Dracula bites in
‘Sherlock’ duo Mark Gatiss and Steven Moffat take on the Prince of Darkness
- Published 15.01.20, 1:16 AM
- Updated 15.01.20, 5:39 PM
- 2 mins read
Dracula has been adapted for the screen and the stage innumerable times since the Irish author Bram Stoker published his novel in 1897, the latest being a three-part drama on BBC TV. This has been well received by critics and the audience alike. Some viewers have reported getting nightmares.
The new drama is a co-production with Netflix so it will be seen around the world. It has been written by Mark Gatiss and Steven Moffat, the innovative duo behind the modern version of Sherlock.

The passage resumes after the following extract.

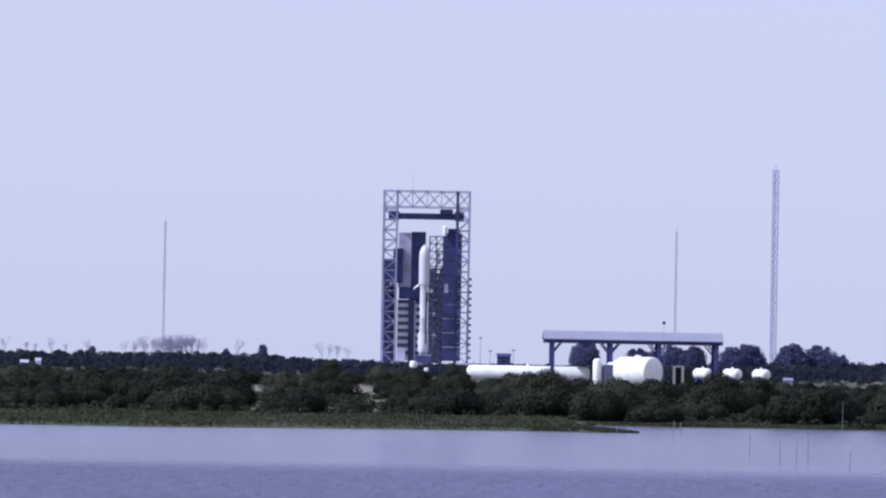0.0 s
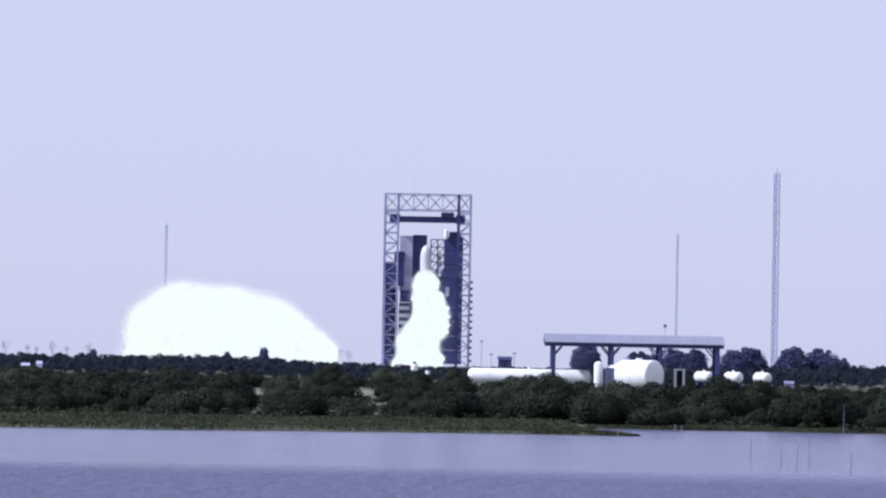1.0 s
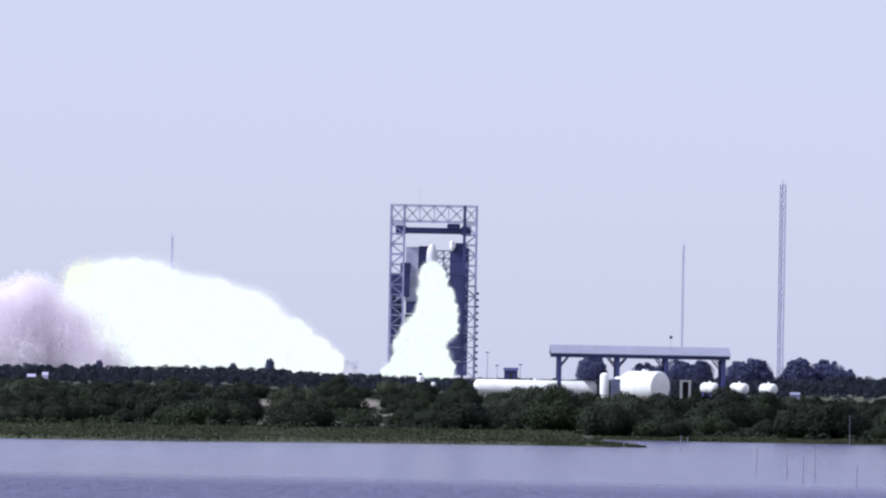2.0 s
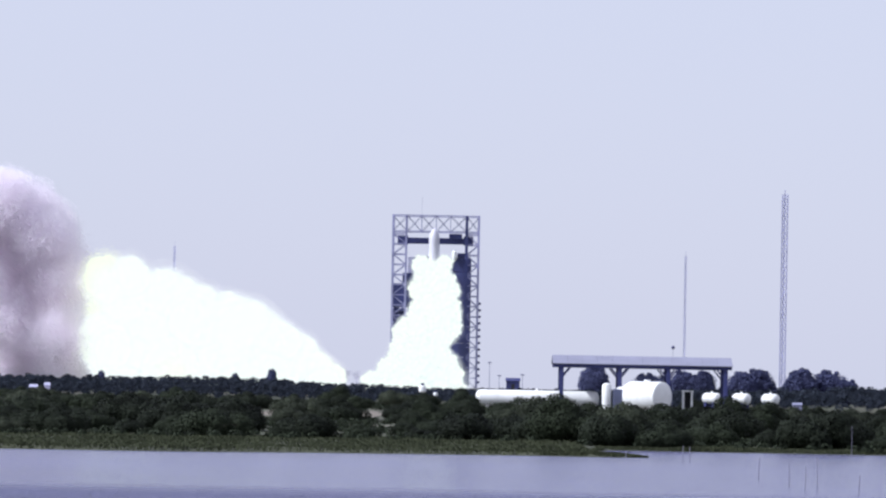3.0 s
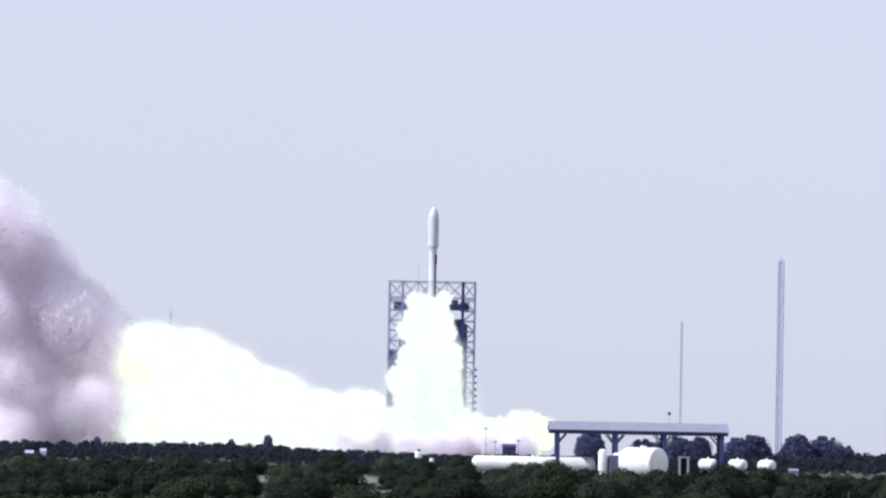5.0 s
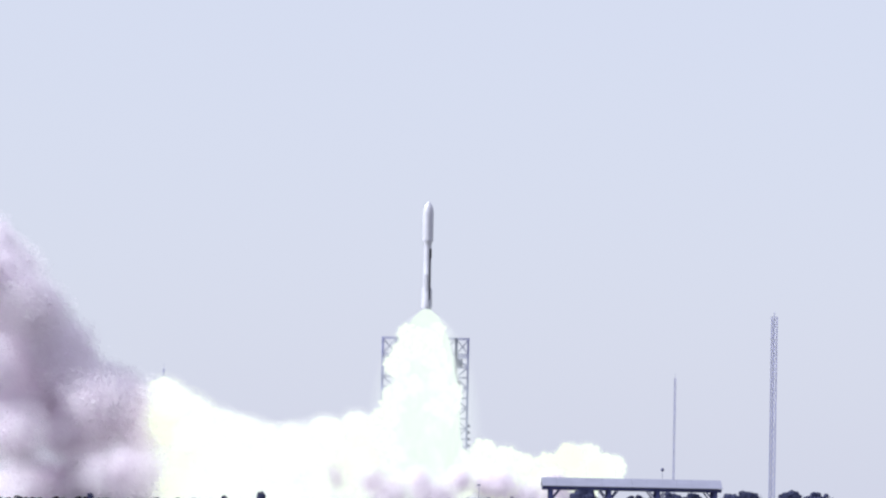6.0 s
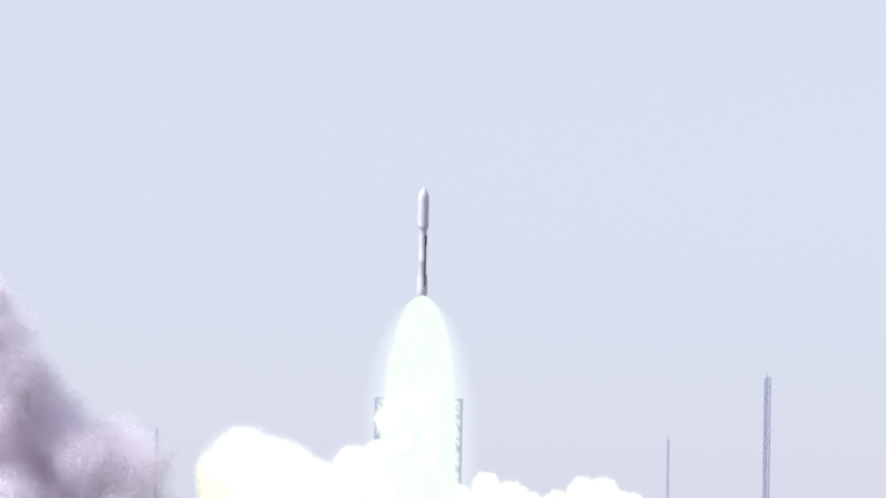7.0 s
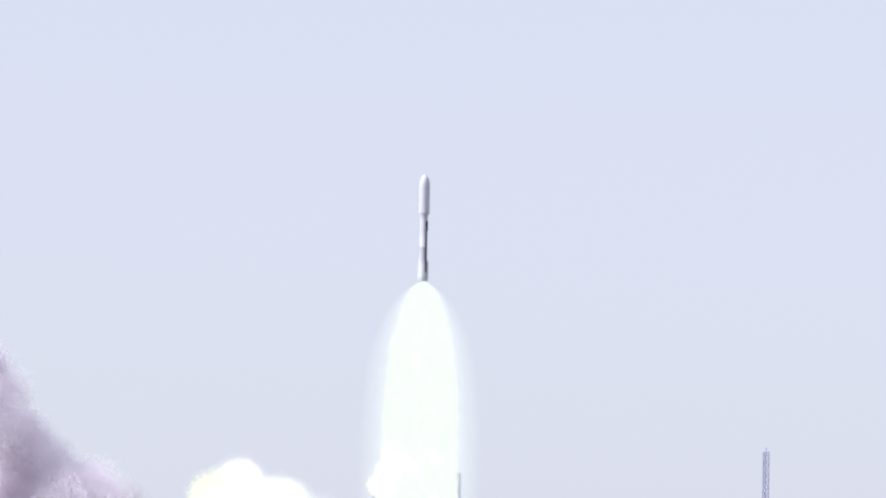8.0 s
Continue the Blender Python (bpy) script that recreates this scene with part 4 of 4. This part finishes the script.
# block beside the upright tank; its blue-grey colour stands in for shade
def cabinet():
    c = thing("equipment_cabinet", pose(32.9, 993, g), "tall cabinet between two tanks, its shade put into the colour", "cabinet")
    part("body", box(B(), -0.9, 0.9, -0.8, 0.8, 0.2, 4.6, 0.05), CABINET, c)
    part("plinth", box(B(), -1.0, 1.0, -0.9, 0.9, -0.3, 0.2), CONCRETE, c)
    for x in (-0.42, 0.42):
        part("door", box(B(), x - 0.4, x + 0.4, -0.84, -0.803, 0.4, 4.3, 0.01), CABINET, c)


cabinet()


def booth():
    b = thing("booth", pose(47.1, 1004, g), "small white booth with a dark open doorway", "booth")
    part("side_wall", box(B(), -1.05, -0.62, -1, 1, -0.2, 4.3, 0.03), WHITE, b)
    part("side_wall", box(B(), 0.62, 1.05, -1, 1, -0.2, 4.3, 0.03), WHITE, b)
    part("roof", box(B(), -1.15, 1.15, -1.1, 1.1, 4.3, 4.6, 0.04), WHITE, b)
    # shade inside the doorway is painted on as a near-black wall
    part("back_wall", box(B(), -0.6, 0.6, 0.8, 1, -0.2, 4.28), DARK, b, "inside wall, near-black in place of shade")


booth()


def pole_lamp():
    p = thing("antenna_pole", pose(48.3, 1100, 1.5), "thin pole with a small dark ball head", "antenna")
    part("pole", lathe(B(), [(0.05, -0.3), (0.03, 13.6)], 8), STEEL, p)
    part("head", lathe(B(), [(0.1, 13.4), (0.32, 13.6), (0.36, 13.85), (0.2, 14.15)], 12), STEEL_DARK, p)


pole_lamp()


def light_post(x, h):
    p = thing("light_post", pose(x, 1960, 3.6), "slender grey light post at the pad's edge", "light post", "posts by the pad")
    part("pole", lathe(B(), [(0.13, 0), (0.09, h)], 8), STEEL_PALE, p)
    part("lamp_head", box(B(), -0.7, 0.7, -0.3, 0.3, h, h + 0.5, 0.05), STEEL_PALE, p)


for post_x, post_h in ((15.2, 11.5), (19.0, 6.5), (28.0, 7.0)):
    light_post(post_x, post_h)


def hut(x, y, w, h, mat, label, name="hut"):
    z = land(x, y)
    b = thing(name, pose(x, y, z), label, "hut")
    part("walls", box(B(), -w / 2, w / 2, -w / 2, w / 2, -0.4, h, 0.05), mat, b)
    bm = B()
    v = [bm.verts.new(c) for c in ((-w * .56, -w * .56, h), (w * .56, -w * .56, h), (w * .56, w * .56, h), (-w * .56, w * .56, h), (-w * .56, 0, h * 1.25), (w * .56, 0, h * 1.25))]
    for f in ((0, 1, 5, 4), (2, 3, 4, 5), (0, 4, 3), (1, 2, 5), (3, 2, 1, 0)):
        bm.faces.new([v[i] for i in f])
    part("roof", bm, mat, b)
    part("door", box(B(), -w * 0.12, w * 0.12, -w / 2 - 0.05, -w / 2 - 0.003, 0, h * 0.75), DARK, b)


def instrument_mount(x, y, size, top):
    z = land(x, y)
    b = thing("instrument_mount", pose(x, y, z), "white instrument housing with a dark head on a post", "instrument", "instruments facing the pad")
    h = top - z - 2 * size
    part("post", lathe(B(), [(0.14 * size, -0.3), (0.12 * size, h)], 10), STEEL, b)
    part("housing", lathe(B(), [(0.5 * size, h), (0.8 * size, h + 0.25 * size), (0.8 * size, h + 1.2 * size), (0.55 * size, h + 1.5 * size)], 20), WHITE, b, "", True)
    bm = box(B(), -0.35 * size, 0.35 * size, -0.5 * size, 0.5 * size, h + 1.5 * size, h + 2.0 * size, 0.06)
    part("head", bm, STEEL_DARK, b, "dark instrument head")


instrument_mount(-5.8, 1075, 1.0, 6.5)
instrument_mount(-3.0, 1070, 0.6, 4.9)
hut(23.6, 1900, 5.0, 4.6, STEEL_DARK, "dark equipment building near the pad")
hut(-90.4, 1100, 1.7, 2.3, CLADDING, "small pale grey hut among the trees")
hut(-87.9, 1106, 1.2, 2.7, CLADDING, "narrow pale grey hut among the trees")
hut(71.0, 1035, 1.8, 1.9, STEEL_PALE, "small grey equipment hut in the scrub")


# ---- what moves ----
ROCKET_PATH = (  # seconds, x, height of the engines
    (0, -7.19, 8.83),
    (0.5, -7.19, 8.94),
    (1, -7.21, 9.95),
    (1.5, -7.25, 11.96),
    (2, -7.24, 15.09),
    (3, -7.28, 25.15),
    (3.5, -7.29, 31.64),
    (4, -7.23, 40.13),
    (4.5, -6.9, 49.31),
    (6, -6.5, 84.19),
    (6.5, -6.5, 98.28),
    (7, -6.2, 113.71),
    (7.5, -6.05, 130.04),
    (8, -5.85, 148.83),
)


def motions():
    walk(ROCKET, [(t, pose(x, 2003, z)) for t, x, z in ROCKET_PATH])
    lag = ((0.0, 14.0), (0.15, 10.0), (0.4, 1.5), (0.5, 0.0))
    rows = [(t, pose(-7.2, 2003, 8.4 - d)) for t, d in lag] + [(t, pose(x, 2003, z)) for t, x, z in ROCKET_PATH if t > 0.5]
    walk(EXHAUST, rows)
    for ob, path in CLOUDS:
        walk(ob, path)


motions()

Dracula, played by the Danish actor Claes Bang, has been given some amusing one liners.
“You look rather drained,” the vampire tells the young lawyer Jonathan Harker (John Heffernan), who has come out to Dracula’s castle in Transylvania to settle paperwork on a property that the Prince of Darkness is buying in England.
“No, there’s no one…living here,” he reassures Harker, telling him later, “I don’t drink wine.”
When Harker discovers his host is a vampire, he confronts Dracula: “You are a monster.”
To which Dracula responds calmly: “You are a lawyer, nobody’s perfect.”
On another occasion, Dracula observes, “You are what you eat,” and tells a potential victim, “I have been dying to meet you.”
On a personal note, I ought to recall the first time I was conscious of the legend of Dracula. This happened many years ago during my Daily Mail days when the editor, David English, sent me off to Romania to interview the gymnast Nadia Comaneci. This was when the country was still ruled by Nicolae Ceausescu. Driving at night through Transylvania, which Bram Stoker made the home of Dracula, the dark of the mountains even with the moon up made the place look menacing and forbidding. To be frank, quite scary.
Then in 1998, when the Pakistanis made a film about Muhammad Ali Jinnah, Christopher Lee, who had made his name playing Dracula under the Hammer House of Horror banner, was cast as the Quaid-e-Azam. Lee was a superb actor who told me he did not want to be restricted only to horror films. It didn’t help, though, that Lee had called his autobiography Tall Dark And Gruesome.
Another bit of Dracula history worth mentioning is the Hammer film that didn’t get made. That was about the Prince of Darkness travelling to 1930s India in the Unquenchable Thirst of Dracula. This was turned into a BBC Radio 4 play directed by Mark Gatiss in 2017 with a cast that included some well known names - Nikesh Patel, Meera Syal, Kulvinder Ghir, Anna Madeley, Ayesha Dharker, Raj Ghatak, Lewis MacLeod as Dracula and Michael Sheen as narrator.
“It was nearly made in the early ‘70s on location in India and I was thrilled to assemble a fantastic cast to bring this forgotten gem to gory life,” Gatiss said at the time.
Now he has revived the “undead” - “they lose their ability to die,” Dracula explains - in the BBC TV adaptation. The three parts, each 90 minutes long, are called The rules of the Beast (when Dracula rejuvenates himself by drinking the blood of the visiting lawyer Jonathan Harker), Blood Vessel (when Dracula undertakes a sea voyage to seek fresh blood in England), and the finale, The Dark Compass, set in modern times.
The sea voyage is on the ill-fated Russian ship, The Demeter, whose passengers include a Calcutta-trained medic, Dr Sharma (played by Sacha Dhawan), and his young daughter Yamini (Lily Kakkar). Dracula’s coffin lies on the sea-bed for 123 years. When he stirs again, the year is 2020 and Dracula is ready to bring terror to the Yorkshire seaside town of Whitby. Only he makes the fatal error of drinking the blood of a woman with cancer.
The Guardian review concluded, “Enjoy sinking your teeth into it all,” while a Daily Telegraph critic admitted, “It bit me.”
Some people are even tipping Claes Bang as the next James Bond.